Diversamente dalle aspettative, il Presidente turco uscente Recep Tayyip Erdoğan si afferma quale vincitore delle consultazioni elettorali del 25 giugno. La vittoria, dichiarata dal Presidente ancor prima della conclusione dello spoglio da parte dell’Alto Comitato Elettorale, ha sollevato non poche polemiche, specialmente da parte dell’opposizione.
Importanti i numeri delle elezioni: l’affluenza alle urne è stata dell’87%. Per questo motivo il portavoce del partito Akp, Mahir Unal, ha parlato di elezioni condotte con “maturità democratica”, mentre il Presidente Erdoğan ha sostenuto di aver dato all’intero mondo, con il suo Paese, “una lezione di democrazia”.
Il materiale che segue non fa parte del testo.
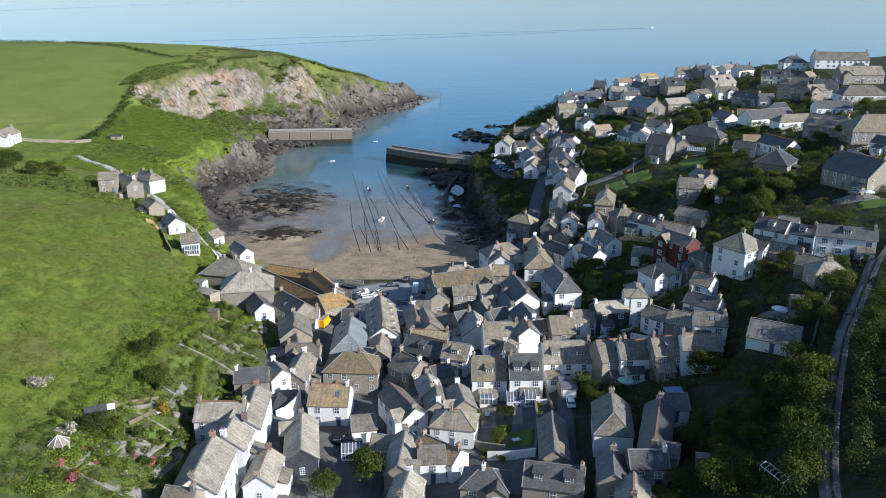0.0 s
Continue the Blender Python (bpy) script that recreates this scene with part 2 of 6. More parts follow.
def ground(x, y):
    """The height of the ground, with the sea's surface at 0."""
    x, y = np.asarray(x, float), np.asarray(y, float)
    i = np.clip((x + 420) / 4, 0, len(LAND_X) - 1.001)
    j = np.clip((y + 80) / 4, 0, len(LAND_Y) - 1.001)
    i0, j0 = i.astype(int), j.astype(int)
    a, b = i - i0, j - j0
    land = (LAND[j0, i0] * (1 - a) + LAND[j0, i0 + 1] * a) * (1 - b) + (LAND[j0 + 1, i0] * (1 - a) + LAND[j0 + 1, i0 + 1] * a) * b
    d = coast_distance(x, y)
    d = d + np.where((y > 290) & ((x < -60) | (x > 60)), 7.0 * grain(x, y, 26, 3) , 0)
    # the quarried cliff of the headland: an apron, then a steep face
    west = np.clip((-30 - x) / 20, 0, 1) * np.clip((y - 425) / 25, 0, 1) * np.clip((590 - y) / 45, 0, 1)
    apron = np.interp(d, [0, 6, 40, 48, 66, 90, 400], [0.5, 5, 13, 17, 42, 60, 160])
    steep = 0.5 + (1.25 + 2.0 * np.clip((x - 6) / 6, 0, 1) * np.clip((y - 285) / 20, 0, 1) * np.clip((420 - y) / 20, 0, 1) + 1.3 * np.clip((-78 - x) / 8, 0, 1) * np.clip((y - 318) / 15, 0, 1) * np.clip((462 - y) / 15, 0, 1)) * np.maximum(d, 0)
    cliff = west * apron + (1 - west) * steep
    wild = np.clip((-46 - x) / 12, 0, 1) * np.clip((430 - y) / 30, 0, 1) * np.clip((d - 3) / 4, 0, 1) * np.where((x > -64) & (y < 205), 0.2, 1.0)
    land = land + wild * (0.6 * grain(x, y, 6, 5) + 1.5 * np.clip(grain(x, y, 26, 6), 0, 1))
    # the bed of the harbour: a beach that falls gently to the sea
    bed = np.where(y < 325, np.clip(0.77 + 0.072 * (325 - y), 0, 7.2), np.clip(2.6 - 0.0235 * (y - 247), -14, 2.6)) + 0.1 * waves(x, y, 9, 1)
    outer = np.clip((y - 420) / 200, 0, 1)
    bed = bed - 5 * outer
    shore = np.clip(1.6 - 0.16 * -d, -14, 1.6) * np.clip((y - 280) / 30, 0, 1)
    bed = np.maximum(bed, np.where((x < 0) & (y > 285), shore, -20))
    return np.where(d > 0, np.maximum(np.minimum(land, cliff), np.minimum(bed, 7)), bed)


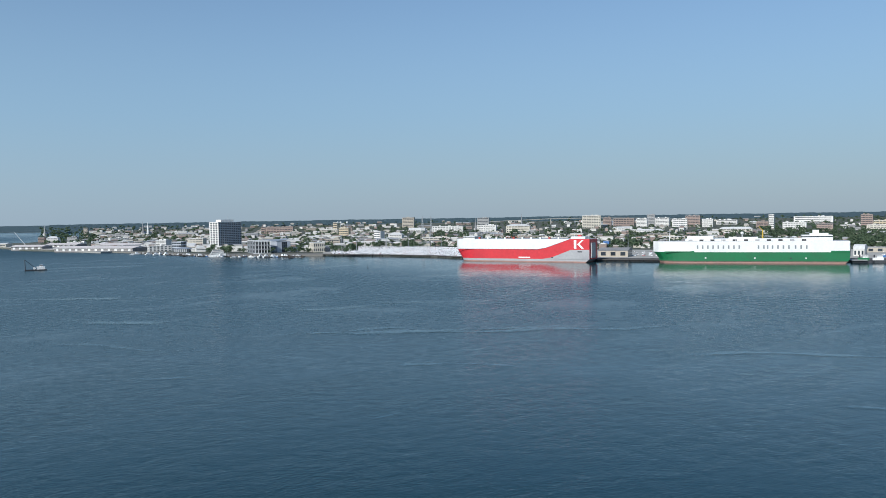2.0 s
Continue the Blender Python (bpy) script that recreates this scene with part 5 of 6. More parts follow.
side_panel("side_hatch", [(0.0 * L, 5.4), (-0.085 * L, 5.4), (-0.085 * L, 7.0), (0.0 * L, 7.0)], HULL_WHITE, 0.1)
side_panel("side_hatch", [(-0.235 * L, 5.6), (-0.25 * L, 5.6), (-0.25 * L, 7.2), (-0.235 * L, 7.2)], DARK, 0.16)
side_panel("side_hatch", [(-0.42 * L, 13.4), (-0.45 * L, 13.4), (-0.45 * L, 15.0), (-0.42 * L, 15.0)], DARK, 0.16)
part("stern_plate", Build().box(-L / 2 - 0.3, -L / 2 - 0.02, -15.4, 15.4, 5.0, 30.8), HULL_RED, ship)
part("stern_ramp", Build().box(-L / 2 - 2.0, -L / 2 - 0.3, -3, 12, 6, 26), HULL_GREY, ship)
upper = part("bridge_house", Build().box(0.34 * L, 0.43 * L, -13, 13, 31.3, 34.6), HULL_WHITE, ship)
part("bridge_windows", Build().box(0.339 * L, 0.431 * L, -13.1, 13.1, 33.0, 33.9), GLASS, upper)
part("deckhouse", Build().box(-0.46 * L, -0.36 * L, -9, 9, 31.3, 34.0), HULL_WHITE, ship)
part("funnel", Build().box(-0.42 * L, -0.40 * L, -3, 3, 34.0, 36.0), HULL_RED, ship)
for i in range(10):
    x = L * (0.3 - 0.065 * i)
    part("deck_vent", Build().box(x - 1.2, x + 1.2, NEAR * 13 - 1.2, NEAR * 13 + 1.2, 31.3, 33.4), HULL_WHITE if i % 4 else RED_STEEL, ship)
for i in range(5):
    x = L * (0.12 - 0.02 * i)
    part("deck_crane", Build().tube((x, 0, 31.3), (x + 2.2, 0, 35.0), 0.35, 0.2, 5), RED_STEEL, ship)
for x in (0.44, -0.37, -0.47):
    part("mast", Build().tube((x * L, 0, 31), (x * L, 0, 39), 0.35, 0.15, 6), HULL_WHITE, ship)


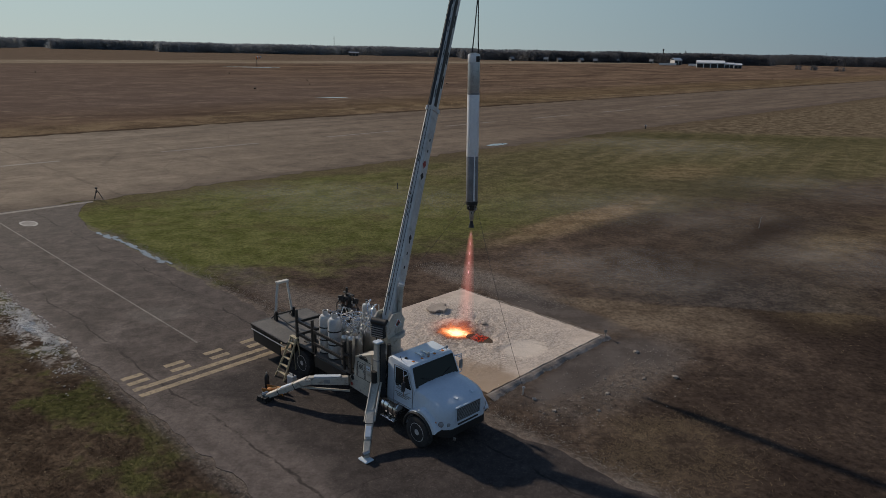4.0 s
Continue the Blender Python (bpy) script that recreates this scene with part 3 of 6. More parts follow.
def lathe(bm, prof, seg=20, m=None):
    """A turned body from (radius, z) pairs."""
    rings = []
    for r, z in prof:
        rings.append([bm.verts.new((r * math.cos(2 * math.pi * i / seg), r * math.sin(2 * math.pi * i / seg), z)) for i in range(seg)])
    for a, b in zip(rings, rings[1:]):
        for i in range(seg):
            bm.faces.new((a[i], a[(i + 1) % seg], b[(i + 1) % seg], b[i]))
    bm.faces.new(rings[0][::-1])
    bm.faces.new(rings[-1])
    if m:
        bmesh.ops.transform(bm, matrix=m, verts=[v for r in rings for v in r])
    return bm


def LATHE(*a, **k):
    return lathe(bmesh.new(), *a, **k)


def tube(bm, pts, r, seg=6):
    pts = [Vector(p) for p in pts]
    rings = []
    for i, p in enumerate(pts):
        d = (pts[min(i + 1, len(pts) - 1)] - pts[max(i - 1, 0)]).normalized()
        q = d.to_track_quat("Z", "Y").to_matrix()
        rings.append([bm.verts.new(p + q @ Vector((r * math.cos(2 * math.pi * k / seg), r * math.sin(2 * math.pi * k / seg), 0))) for k in range(seg)])
    for a, b in zip(rings, rings[1:]):
        for k in range(seg):
            bm.faces.new((a[k], a[(k + 1) % seg], b[(k + 1) % seg], b[k]))
    bm.faces.new(rings[0][::-1])
    bm.faces.new(rings[-1])
    return bm


def TUBE(*a, **k):
    return tube(bmesh.new(), *a, **k)


def ring_pts(c, r, n=20, tilt=0.0):
    return [(c[0] + r * math.cos(2 * math.pi * i / n), c[1] + r * math.sin(2 * math.pi * i / n), c[2] + tilt * math.cos(2 * math.pi * i / n)) for i in range(n + 1)]


def loft(bm, sections, close=True, cap=True):
    rows = [[bm.verts.new(p) for p in sec] for sec in sections]
    k = len(rows[0])
    for a, b in zip(rows, rows[1:]):
        for i in range(k if close else k - 1):
            bm.faces.new((a[i], a[(i + 1) % k], b[(i + 1) % k], b[i]))
    if cap:
        bm.faces.new(rows[0][::-1])
        bm.faces.new(rows[-1])
    bmesh.ops.recalc_face_normals(bm, faces=bm.faces)
    return bm


def prism(bm, outline, axis, lo, hi):
    """An outline of (a, b) pairs pushed along one axis: 'y' takes (x, z), 'z' takes (x, y), 'x' takes (y, z)."""
    put = {"y": lambda a, b, c: (a, c, b), "z": lambda a, b, c: (a, b, c), "x": lambda a, b, c: (c, a, b)}[axis]
    return loft(bm, [[put(a, b, c) for a, b in outline] for c in (lo, hi)])


def PRISM(*a, **k):
    return prism(bmesh.new(), *a, **k)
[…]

Come anticipato nel nostro precedente articolo, l’importanza di queste elezioni ruota attorno al significato, simbolico e pratico, che queste rivestono: Erdoğan ha ricevuto legittimamente la conferma della propria leadership, ottenendo maggiori poteri costituzionali, che gli permetteranno di portare avanti la doppia carica di Presidente e di Primo Ministro.
Considerato l’esito di questo importante appuntamento elettorale, difficilmente l’autoritarismo del Presidente Erdoğan incontrerà delle limitazioni. Due sono le questioni vitali che il neoconfermato Capo dello Stato turco si trova a dover gestire nell’immediato: fronteggiare la sensibile riduzione degli investimenti, nazionali ma soprattutto esteri, e parallelamente porre un freno alla svalutazione della Lira turca.
Quanto al partito del Presidente, l’Akp, nonostante la vittoria elettorale, ha subito importanti perdite di consensi, scontrandosi con una crescente impopolarità: cresce in realtà il prestigio dei nazionalisti del Mhp, che si sono dimostrati essenziali per la vittoria di Erdoğan, aggiudicandosi una cinquantina di seggi. Certamente questo elemento influenzerà l’agenda di governo.
Si afferma pesantemente la netta spaccatura a metà della Turchia: se infatti metà degli elettori hanno manifestato il proprio sostegno al Presidente, l’altra metà è categoricamente schierata contro la sua guida politica.
Osservando gli altri partiti che hanno preso parte alle consultazioni, va accolto positivamente il risultato del Partito democratico dei popoli (Hdp), il quale ha superato l’importante soglia di sbarramento fissata al 10% e che rappresenta soprattutto l’elettorato di origine curda e delle classi medie urbane. La sua presenza in Parlamento auspicabilmente costituirà un elemento mitigativo dell’azione politica del Presidente.
Il Presidente si appresta dunque a ripartire per altri cinque anni di potere, ma in un Paese dalle profonde spaccature e con un opposizione che, benché sconfitta al banco elettorale, certamente sarà pronta a far sentire la sua voce.